Visit Angelica Williams-Rice’s Facebook page and you’ll find an abundance of “selfie” photographs, pictures documenting her weight-loss progress, healthy dinners she’s made or her children’s achievements. She doesn’t post them for shock value or praise, but because she wants to send her friends positivity through her images.
“I love taking selfies. Half of the pictures I take I don’t even put on Facebook,” said Williams-Rice. “I want to show people how to take negativity and flip it into something positive.”
Williams-Rice said nurturing her self-esteem began in her youth with positive affirmations from her mother, Victoria Williams. Following her mother’s death and her own divorce, Williams-Rice sought the help of a life coach to revive her self-esteem.
“I tend to focus on good things versus the bad. Like Louise Hay says, ‘you are what you think,’” said Williams-Rice. “I look at the laws of attraction. I want positive things to come my way so I have to speak positive things out into the air.”
When Williams-Rice is feeling down, she prays and tells herself positive declarations such as “I am loved,” “I am beautiful,” “I am more than a conqueror,” and “I can do all things through Christ who strengthens me.”
These aren’t empty phrases Williams-Rice repeats to herself. She’s seen the results of intentionally practicing high self-esteem.
“If you look at old pictures of me then and pictures of me now, you can tell I’m more confident. At one point in my life, I cared a lot about what people said, especially church people. Eventually I came to the realization, ‘I’m me.’ I’m more comfortable in my own skin now,” she said.

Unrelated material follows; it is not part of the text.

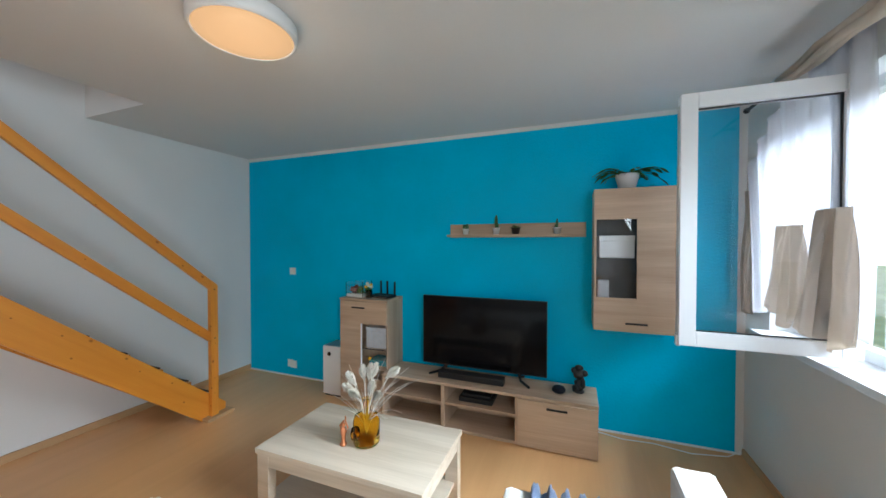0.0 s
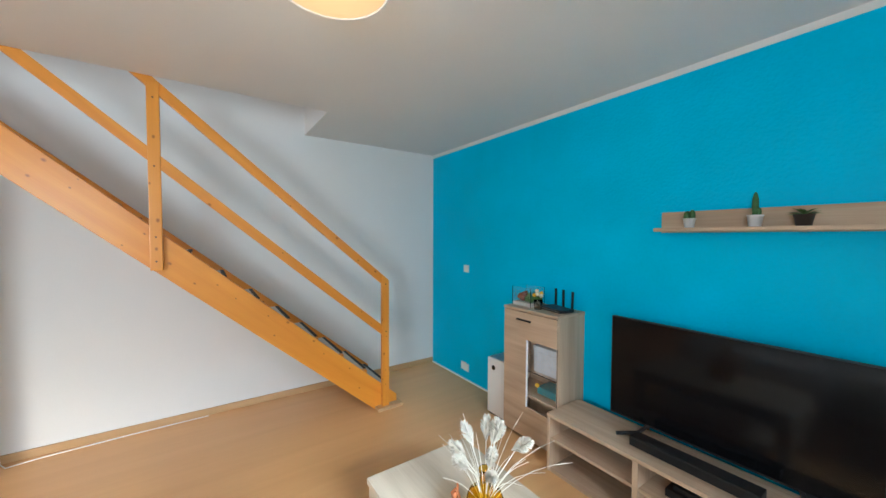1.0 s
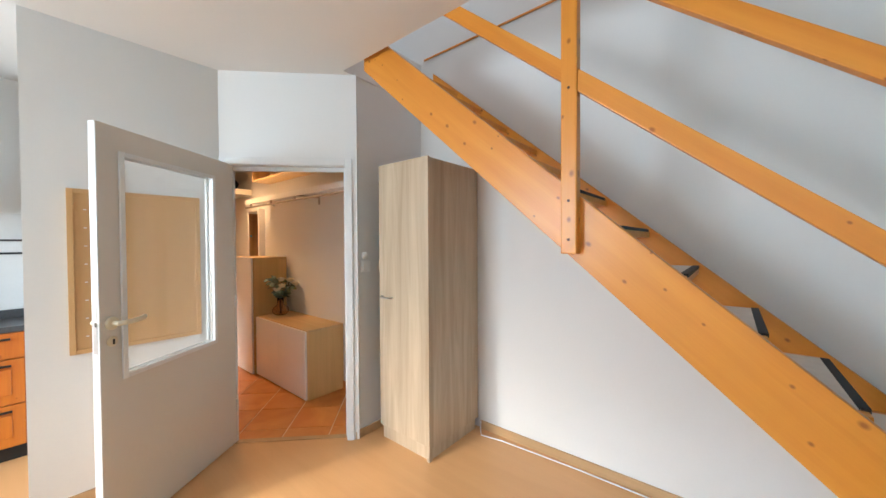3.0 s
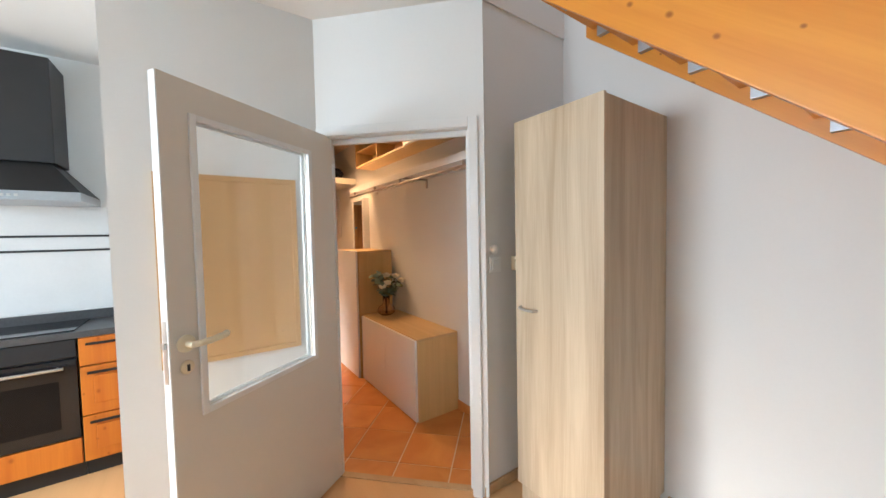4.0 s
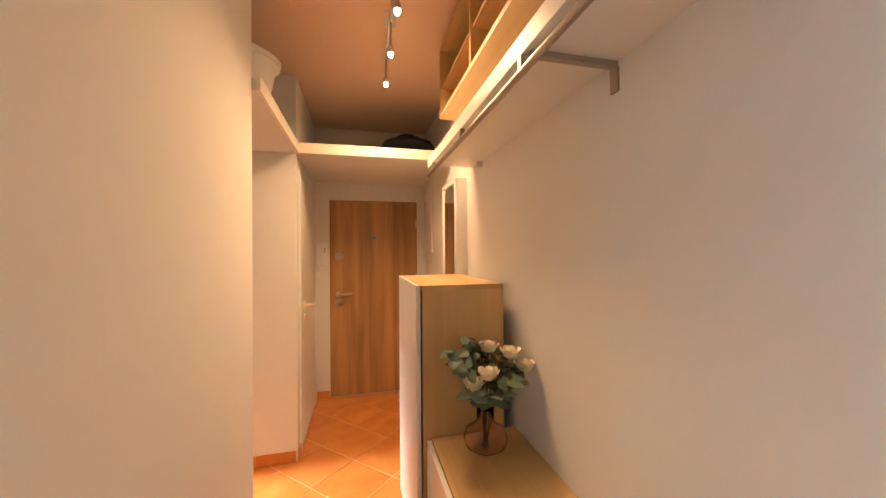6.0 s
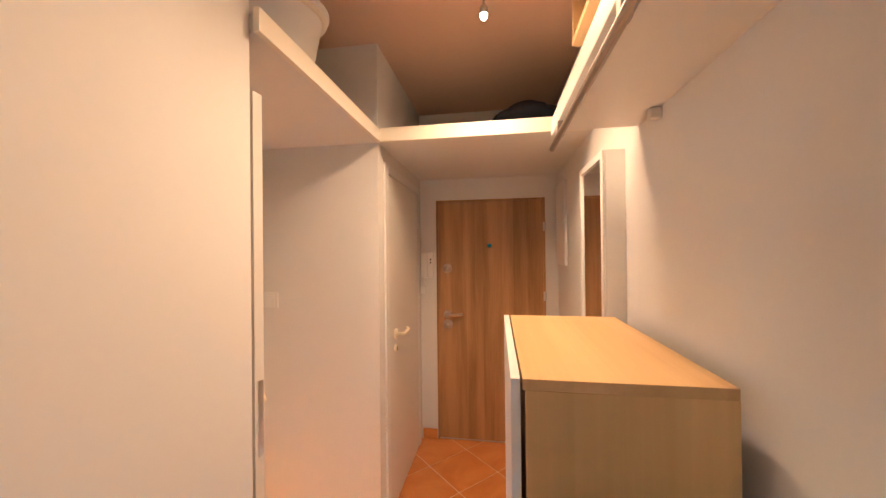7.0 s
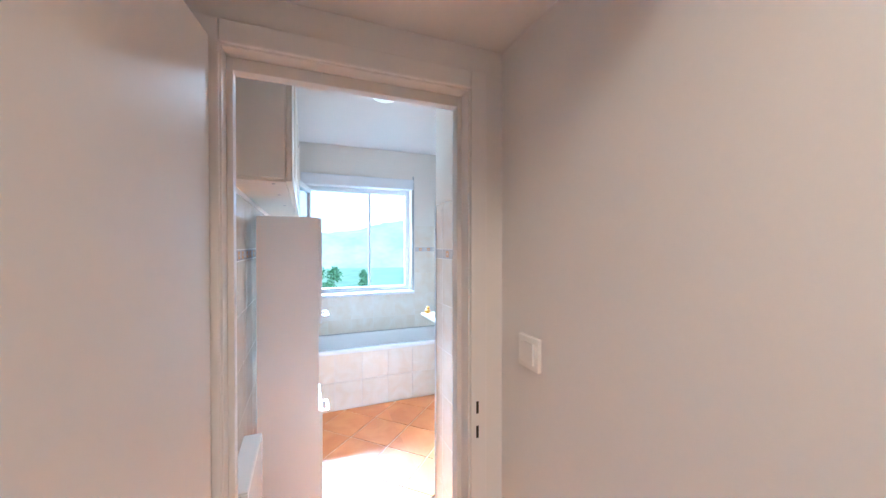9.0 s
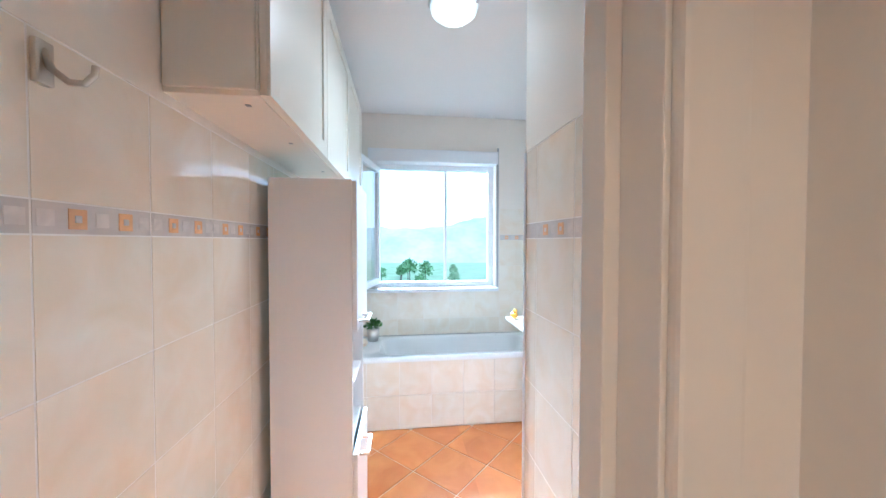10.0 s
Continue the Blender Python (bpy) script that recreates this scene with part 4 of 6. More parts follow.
b = thing("storage_box", "light grey woven lidded box on a cabinet shelf", "box", (-0.985, 3.54, 0.5535))
part("body", box(-0.115, 0.11, -0.11, 0.09, 0.0, 0.165, 0.01), M_BASKET, b)
part("lid", box(-0.12, 0.115, -0.115, 0.095, 0.165, 0.205, 0.008), M_BASKET, b)
single("folded_cloth", box(-1.10, -0.90, 3.47, 3.64, 0.3585, 0.42, 0.02), M_TEAL, "folded teal cloth on a cabinet shelf", "cloth")
single("yellow_toy", blob((-1.085, 3.46, 0.432), 0.018, 2), M_YELLOW, "small yellow toy on a cabinet shelf", "toy")
single("tray", box(-1.08, -0.90, 3.46, 3.64, 0.0605, 0.15, 0.01), M_BASKET, "grey tray at the cabinet bottom", "tray")

# fish tank, flowers and router on it
tank = thing("fish_tank", "small glass fish tank with red rock and green plants", "fish tank", (-1.255, 3.53, CH))
for nm, x0, x1, y0, y1, z0, z1 in (("glass_wall", -0.1, 0.1, -0.085, -0.081, 0.0, 0.155), ("glass_wall", -0.1, 0.1, 0.081, 0.085, 0.0, 0.155), ("glass_wall", -0.1, -0.096, -0.081, 0.081, 0.0, 0.155), ("glass_wall", 0.096, 0.1, -0.081, 0.081, 0.0, 0.155)):
    o = part(nm, box(x0, x1, y0, y1, z0, z1), M_GLASS, tank)
    o.visible_shadow = False
part("gravel", box(-0.094, 0.094, -0.079, 0.079, 0.0, 0.03, 0.004), M_GRAVEL, tank)
part("rock", blob((-0.045, 0.0, 0.065), 0.045, 5, 0.5, 3, (1.1, 1, 0.9)), M_REDROCK, tank)
tp = bmesh.new()
rng = random.Random(4)
for i in range(26):
    x, y = rng.uniform(0.0, 0.085), rng.uniform(-0.06, 0.06)
    leaf((x, y, 0.03), (rng.uniform(-0.4, 0.4), rng.uniform(-0.4, 0.4), 1), rng.uniform(0.05, 0.10), 0.016, tp, 0.1, rng.uniform(0, 6))
part("water_plant", tp, M_GREEN2, tank)
jar = thing("flower_glass", "small glass with yellow and white flowers and greenery", "vase", (-1.09, 3.46, CH))
part("glass", lathe([(0.0, 0.0), (0.028, 0.0), (0.034, 0.03), (0.033, 0.08), (0.031, 0.08), (0.031, 0.03), (0.026, 0.004), (0.0, 0.004)], seg=24), M_ROSEGLASS, jar)
fb = bmesh.new()
for i in range(22):
    a = rng.uniform(0, 6.3)
    leaf((0, 0, 0.05), (math.cos(a) * 0.5, math.sin(a) * 0.5, 1), rng.uniform(0.05, 0.10), 0.02, fb, 0.3, rng.uniform(0, 6))
part("foliage", fb, M_GREEN2, jar)
for i in range(5):
    a = i * 1.3
    part("flower", blob((0.03 * math.cos(a), 0.03 * math.sin(a), 0.11 + 0.015 * (i % 3)), 0.016, i, 0.3, 2), M_YELLOW if i % 2 else M_PETAL, jar)
router = thing("router", "flat black wireless router with three upright aerials", "router", (-0.97, 3.53, CH), -12)
part("body", box(-0.115, 0.115, -0.07, 0.07, 0.004, 0.028, 0.008), M_BLACK, router)
part("edge_line", box(-0.11, 0.11, -0.0715, -0.0700, 0.013, 0.016), M_STEEL, router)
for x, lean in ((-0.085, -0.01), (0.0, 0.0), (0.095, 0.03)):
    part("aerial", box(x - 0.008 + 0, x + 0.008, 0.06, 0.072, 0.012, 0.16, 0.003), M_BLACK, router).matrix_local = pose(0, 0, 0, 0, math.degrees(lean), 0)

# air purifier
pur = thing("air_purifier", "slim white air purifier on the floor beside the cabinet", "air purifier", (-1.51, 3.52, 0.0))
part("body", box(-0.11, 0.11, -0.11, 0.11, 0.02, 0.52, 0.012), M_WHITE, pur)
part("foot", box(-0.095, 0.095, -0.095, 0.095, 0.0, 0.02), M_BLACK, pur)
part("top_grille", box(-0.095, 0.095, -0.095, 0.095, 0.518, 0.523), M_ALU, pur, "grey slotted top grille")
o = part("display", lathe([(0.0, 0.0), (0.021, 0.0), (0.021, 0.004), (0.0, 0.004)], seg=24), M_BLACKGLASS, pur, "round black display")
o.matrix_local = pose(-0.03, -0.110, 0.44, 90, 0, 0)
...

In addition to spreading the love on Facebook, Williams-Rice ensures a positive sense of self within her four children. She knows they’re not going to be perfect, but strives to mother “wonderful children.”
“This has been a huge spiritual journey to get to where I am,” said Williams-Rice.
Joan Breiner, vice president of the National Association for Self Esteem said like Williams-Rice, people with high self-esteem share one thing in common.
“They have the ability to navigate life’s ups and downs. They think they deserve to be happy – they have an expectation of satisfaction,” said Breiner.
She said on the contrary, people with low self-esteem don’t believe happiness is possible for them; think they are unworthy of happiness; and believe life will not work out for them. They also let others’ opinions drive their self-worth and over time, can become comfortable in their misery.
Turn on the TV, open a magazine or read social media and it may appear that society is full of self-loving people. Joel Davis, personal and professional development coach at the Coaching Cabin located in Indianapolis’ Broad Ripple area, said people shouldn’t confuse ego with self-love, adding that society has gotten good at the pretense of self-love.
“You may see individuals project themselves as confident and have high self esteem, but underneath, that is not always the case. People pretend to be happy at work, happy in relationships, pretend to be interested in things. We’re good at faking it and at some point, it collapses and comes out,” said Davis.
Due in part to the violence communities are facing, Pastor Claude Robinson, senior pastor of Greater Northwest Baptist Church, believes people are out of touch with the concept of love period.
“It goes back to the home. Kids aren’t being taught at home how to love. But the Bible tells us to ‘train up a child in the way he should go and when he’s old, he won’t depart from it,’” said Robinson.
Breiner knows there are individuals who have internalized negative messages they’ve received from family, relationships or society. However, she strongly believes boosting one’s self-esteem can be developed and begins with changing one’s mind.
“High self-esteem is a choice. Choose thoughts that support your wellbeing. Every time you do that you reinforce that muscle that says ‘I value myself,’” said Breiner.
Positive thinking isn’t easy, especially if low self-esteem is deep seeded, but Breiner said boosting one’s love of self is certainly possible.
“You cannot do it unless you are ready to decide to make a different choice,” said Breiner.
She also suggests practicing meditation and intentionally thinking about one’s successes each day.
“It could be as simple as brushing your teeth before bed even though you were extremely tired. When you start to make simple choices that support your wellbeing you build on that,” said Breiner.
Williams-Rice said she oftentimes tells people to affirm themselves aloud.
“Every day, look in the mirror and tell yourself you are beautiful and you are loved at least seven times. If you have to say it more than that, then say it,” said Williams-Rice.
Davis said individuals have the capacity to love themselves and finding and nurturing that self-love isn’t a “one size fits all” kind of practice. He suggests letting go of falsehoods we believe about ourselves; finding a healthy way to become better individuals; and working at it daily.